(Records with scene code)
--------------------

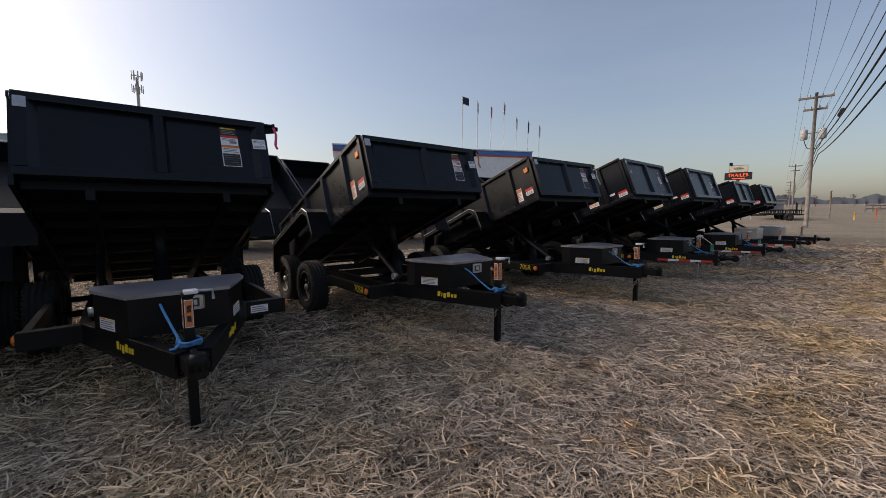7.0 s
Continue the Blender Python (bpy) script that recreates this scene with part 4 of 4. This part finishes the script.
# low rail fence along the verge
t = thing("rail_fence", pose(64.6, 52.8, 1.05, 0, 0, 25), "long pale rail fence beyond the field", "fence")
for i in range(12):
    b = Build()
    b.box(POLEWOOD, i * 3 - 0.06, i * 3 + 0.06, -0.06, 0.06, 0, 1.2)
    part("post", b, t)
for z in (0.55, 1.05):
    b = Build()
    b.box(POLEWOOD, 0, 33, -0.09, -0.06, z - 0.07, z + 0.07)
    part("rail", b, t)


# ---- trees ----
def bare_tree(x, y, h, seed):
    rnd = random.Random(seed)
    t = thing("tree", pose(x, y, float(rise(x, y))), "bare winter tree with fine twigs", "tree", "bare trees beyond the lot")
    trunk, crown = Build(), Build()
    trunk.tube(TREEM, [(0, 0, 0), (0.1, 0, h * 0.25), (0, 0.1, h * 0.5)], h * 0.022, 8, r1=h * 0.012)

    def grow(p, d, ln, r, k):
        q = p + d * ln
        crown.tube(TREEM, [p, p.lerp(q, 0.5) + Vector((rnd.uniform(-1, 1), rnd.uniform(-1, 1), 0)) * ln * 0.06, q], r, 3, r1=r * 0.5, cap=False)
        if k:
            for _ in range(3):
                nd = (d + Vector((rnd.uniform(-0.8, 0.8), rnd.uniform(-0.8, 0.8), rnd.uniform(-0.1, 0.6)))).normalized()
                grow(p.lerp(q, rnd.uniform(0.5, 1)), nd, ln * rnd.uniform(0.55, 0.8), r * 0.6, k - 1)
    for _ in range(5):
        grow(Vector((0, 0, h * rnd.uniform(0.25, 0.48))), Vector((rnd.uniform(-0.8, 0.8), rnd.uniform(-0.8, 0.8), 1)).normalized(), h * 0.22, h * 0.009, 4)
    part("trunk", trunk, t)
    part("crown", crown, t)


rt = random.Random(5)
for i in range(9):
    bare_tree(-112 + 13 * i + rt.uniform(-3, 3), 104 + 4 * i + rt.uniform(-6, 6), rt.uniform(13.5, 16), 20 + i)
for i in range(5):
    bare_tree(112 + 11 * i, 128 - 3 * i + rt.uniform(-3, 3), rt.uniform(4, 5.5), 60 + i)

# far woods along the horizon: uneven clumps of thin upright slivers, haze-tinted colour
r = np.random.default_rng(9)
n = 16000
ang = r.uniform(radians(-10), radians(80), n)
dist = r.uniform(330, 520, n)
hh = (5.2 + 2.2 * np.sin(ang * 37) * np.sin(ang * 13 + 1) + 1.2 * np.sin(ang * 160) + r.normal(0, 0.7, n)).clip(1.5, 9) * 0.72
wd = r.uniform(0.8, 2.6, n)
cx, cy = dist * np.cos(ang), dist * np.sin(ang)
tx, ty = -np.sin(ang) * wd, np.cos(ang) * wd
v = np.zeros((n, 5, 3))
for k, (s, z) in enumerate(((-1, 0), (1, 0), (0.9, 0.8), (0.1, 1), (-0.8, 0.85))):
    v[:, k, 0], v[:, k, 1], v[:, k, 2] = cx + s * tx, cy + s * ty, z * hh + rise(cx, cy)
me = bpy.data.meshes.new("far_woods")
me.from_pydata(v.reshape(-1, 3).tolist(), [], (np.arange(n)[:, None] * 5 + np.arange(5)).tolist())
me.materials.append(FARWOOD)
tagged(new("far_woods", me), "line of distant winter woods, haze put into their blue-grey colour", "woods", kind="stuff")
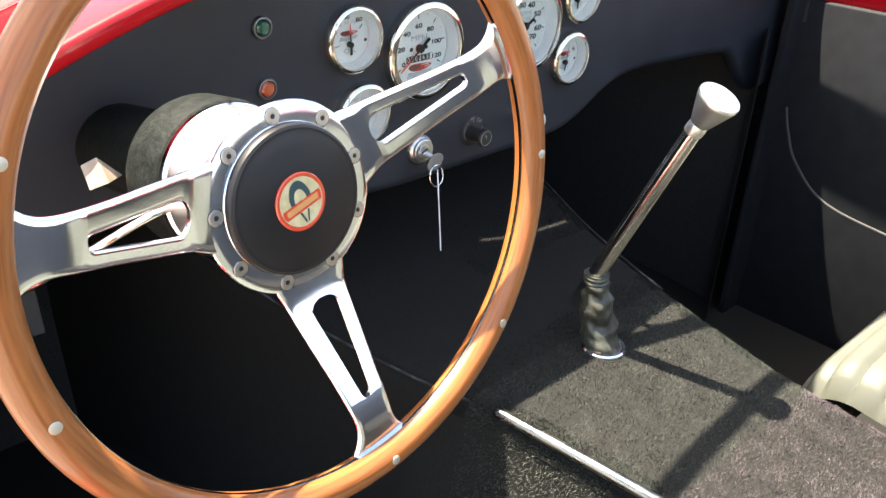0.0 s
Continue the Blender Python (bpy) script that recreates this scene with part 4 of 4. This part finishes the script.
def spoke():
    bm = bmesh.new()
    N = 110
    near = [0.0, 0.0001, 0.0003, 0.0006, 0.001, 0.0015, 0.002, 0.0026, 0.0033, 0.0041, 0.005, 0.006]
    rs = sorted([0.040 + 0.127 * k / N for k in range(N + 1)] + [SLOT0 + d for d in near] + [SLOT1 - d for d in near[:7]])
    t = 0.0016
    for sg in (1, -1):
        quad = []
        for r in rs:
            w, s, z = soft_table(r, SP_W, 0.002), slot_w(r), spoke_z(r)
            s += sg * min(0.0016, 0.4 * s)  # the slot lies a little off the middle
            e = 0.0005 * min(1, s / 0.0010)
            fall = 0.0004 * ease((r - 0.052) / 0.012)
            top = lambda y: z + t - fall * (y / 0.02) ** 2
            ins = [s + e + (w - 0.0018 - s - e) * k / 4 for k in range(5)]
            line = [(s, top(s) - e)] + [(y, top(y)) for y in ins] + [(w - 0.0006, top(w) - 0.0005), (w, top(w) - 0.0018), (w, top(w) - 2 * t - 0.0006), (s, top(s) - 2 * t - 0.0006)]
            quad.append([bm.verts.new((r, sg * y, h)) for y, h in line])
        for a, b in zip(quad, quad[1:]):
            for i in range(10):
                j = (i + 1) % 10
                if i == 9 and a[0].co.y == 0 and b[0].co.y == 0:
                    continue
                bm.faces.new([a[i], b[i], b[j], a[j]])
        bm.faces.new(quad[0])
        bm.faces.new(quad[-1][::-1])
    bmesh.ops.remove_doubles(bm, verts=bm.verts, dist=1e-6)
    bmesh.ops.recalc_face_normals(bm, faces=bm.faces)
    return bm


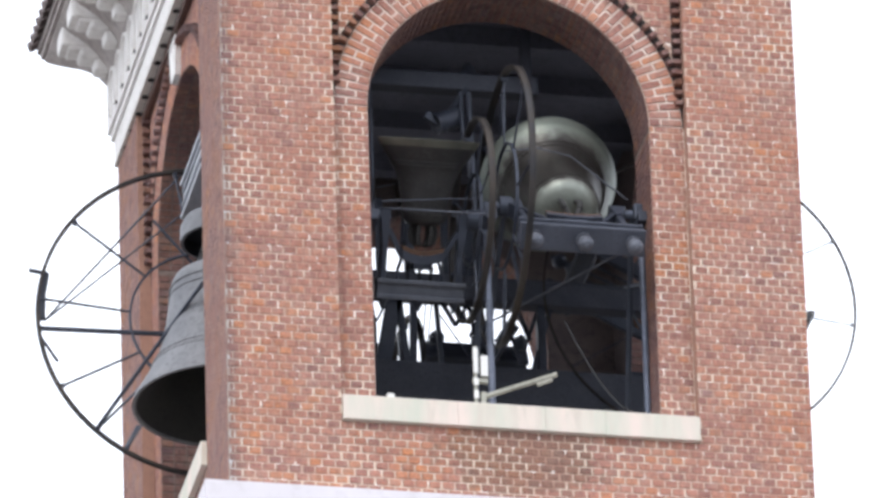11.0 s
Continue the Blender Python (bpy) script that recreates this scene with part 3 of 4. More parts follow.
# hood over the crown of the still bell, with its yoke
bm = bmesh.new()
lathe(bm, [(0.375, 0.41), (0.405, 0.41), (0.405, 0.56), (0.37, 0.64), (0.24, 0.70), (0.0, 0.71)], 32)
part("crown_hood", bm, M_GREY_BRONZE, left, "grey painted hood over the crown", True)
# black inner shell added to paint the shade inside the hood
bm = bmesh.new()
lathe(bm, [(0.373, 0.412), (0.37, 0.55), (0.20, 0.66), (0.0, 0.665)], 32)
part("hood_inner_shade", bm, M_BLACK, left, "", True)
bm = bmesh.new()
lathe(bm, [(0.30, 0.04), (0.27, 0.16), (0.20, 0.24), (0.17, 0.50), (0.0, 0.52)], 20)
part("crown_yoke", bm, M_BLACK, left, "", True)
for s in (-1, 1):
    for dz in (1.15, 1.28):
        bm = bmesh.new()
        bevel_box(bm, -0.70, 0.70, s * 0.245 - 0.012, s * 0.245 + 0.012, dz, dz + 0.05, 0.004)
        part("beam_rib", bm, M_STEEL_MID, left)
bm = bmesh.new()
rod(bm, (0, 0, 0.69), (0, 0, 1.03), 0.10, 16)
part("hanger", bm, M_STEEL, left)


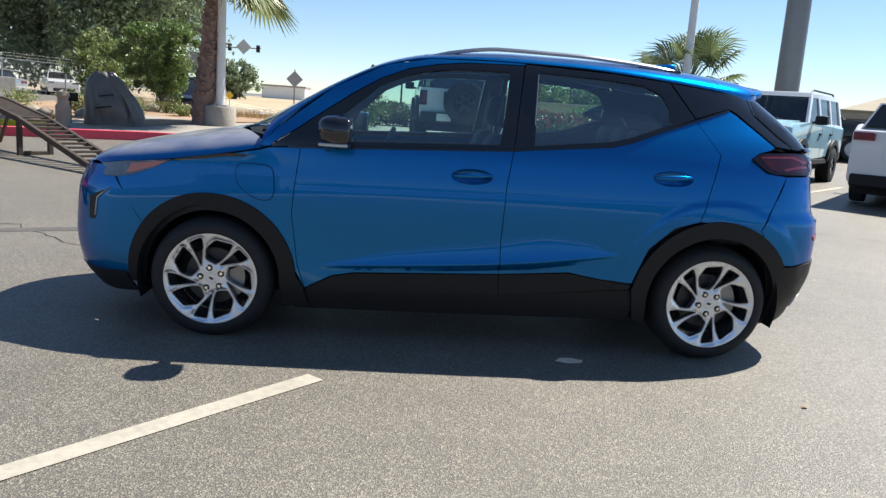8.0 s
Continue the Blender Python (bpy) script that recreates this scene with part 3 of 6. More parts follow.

--------------------

> **CHALLENGE**: Your task is to restate word for word the lines from the top of the data to the line containing "trunk.tube(TREEM, [(0, 0, 0), (0.1, 0, h", both ends included, with every picture left out.

> **SOLUTION TO THIS PROBLEM**:
7.0 s
Continue the Blender Python (bpy) script that recreates this scene with part 4 of 4. This part finishes the script.
# low rail fence along the verge
t = thing("rail_fence", pose(64.6, 52.8, 1.05, 0, 0, 25), "long pale rail fence beyond the field", "fence")
for i in range(12):
    b = Build()
    b.box(POLEWOOD, i * 3 - 0.06, i * 3 + 0.06, -0.06, 0.06, 0, 1.2)
    part("post", b, t)
for z in (0.55, 1.05):
    b = Build()
    b.box(POLEWOOD, 0, 33, -0.09, -0.06, z - 0.07, z + 0.07)
    part("rail", b, t)


# ---- trees ----
def bare_tree(x, y, h, seed):
    rnd = random.Random(seed)
    t = thing("tree", pose(x, y, float(rise(x, y))), "bare winter tree with fine twigs", "tree", "bare trees beyond the lot")
    trunk, crown = Build(), Build()
    trunk.tube(TREEM, [(0, 0, 0), (0.1, 0, h * 0.25), (0, 0.1, h * 0.5)], h * 0.022, 8, r1=h * 0.012)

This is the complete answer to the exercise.